Wstałam wcześnie. Nad ranem szorstko żegnającym blask pełni. Ciemność wróżyła na dwoje. Miałam nadzieję na słońce. Wyciskając łzy z cytryny usłyszałam za sobą złowróżbne łaskotanie deszczu. No tak, świat rozpłakał się na mój widok. Musiałam szybko nabrać sił. Zrobiłam sobie śniadanie.Nie będę Wam wszak pisać o wadze śniadania i randze jaką powinniśmy mu nadawać. Prawda jest taka, że nieskończoną ilość razy wybiegałam do pracy głodna.

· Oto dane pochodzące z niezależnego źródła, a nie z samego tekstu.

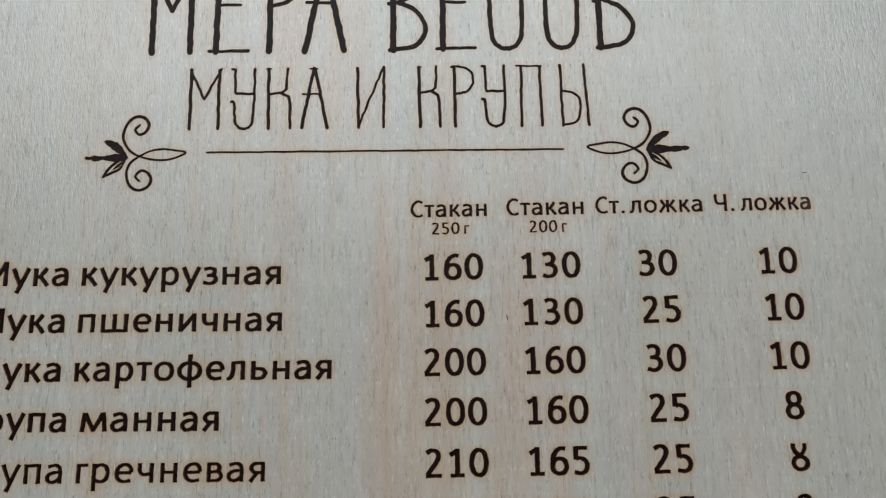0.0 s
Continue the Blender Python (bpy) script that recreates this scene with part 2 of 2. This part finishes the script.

Czy można bowiem wyjść z domu nieubranym lub nieuczesanym? Głodnym i owszem, jeśli trzeba. Choć prawdę mówiąc nieuczesanie też mi się przydarzało…Przekazuję Wam mój przepis na wiosenne śniadanie. Jeszcze sprzed wieków gdy ulegałam zbiorowej histerii odchudzania wraz z nadejściem wiosny. Dziś pozostał już tylko przyjemny w smaku nawyk i mimo wszystko sentyment do czasów durnych choć nie chmurnych. Mój ulubiony mariaż zwyczajności z uśmiechem słońca. Szczególnie wtedy, gdy słońce nie czeka na nasze poranne przebudzenie. Pogodnego tygodnia!
Wiosenne śniadanie czyli płatki owsiane z ananasem
Składniki:
2 plastry ananasa
50-75 g płatków owsianych górskich
2-3 łyżki wrzącej wody
rodzynki
odrobina miodu jeśli trzeba
Przygotowanie:
- Płatki wrzucamy do garnka, zalewamy wodą, gotujemy na małym ogniu przez chwilę, około 3-5 minut.
- Kroimy świeżego ananasa na grubaśną kostkę i razem z powstałym podczas tego procesu sokiem dodajemy do płatków.
- Podajemy z rodzynkami, dosładzamy miodem jeśli dzień zapowiada się pracowicie lub wstaliśmy lewą nogą.
Pyszne sniadanko. I takie pelne slonca. Tak, jak zdjecia :))
Lubie Cie czytac. Swietnie piszesz :))
te bezśniadaniowe wybieganie z domu zdarza się i mi
ale ostatnio próbuję to zmieniac
takie owsiane płatki są jedną z najulubieńszych słodkich miseczek o poranku
Słoneczne i optymistyczne zdjęcia:)
U mnie dla odmiany rano grad, a później i teraz wichura, która pomiata śniegiem z deszczem …:(
Oj, uwielbiam takie pyszności…! A próbowałaś tego ananasa zmiksować z bananem(pół ananasa=banan)? Polecam bardzo:)
Zdrowo i apetycznie….
Uwielbiam takie płatkowe mieszanki, ale nigdy nie mogę się oprzeć żeby dorzucić chociaż siemienia i słonecznika i i i …
Wspaniale piszesz. Z Twoich słów czuć magię. Wciągającą.
I wspaniałe przepisy podajesz. Chętnie bym zjadła taką miseczkę na śniadanie.
Nie ma to jak zjeść kawałek słońca na śniadanie 🙂
właśnie zjadłam takie śniadanko ,czekałam z nim do soboty bo trudno je jeść o piątej rano.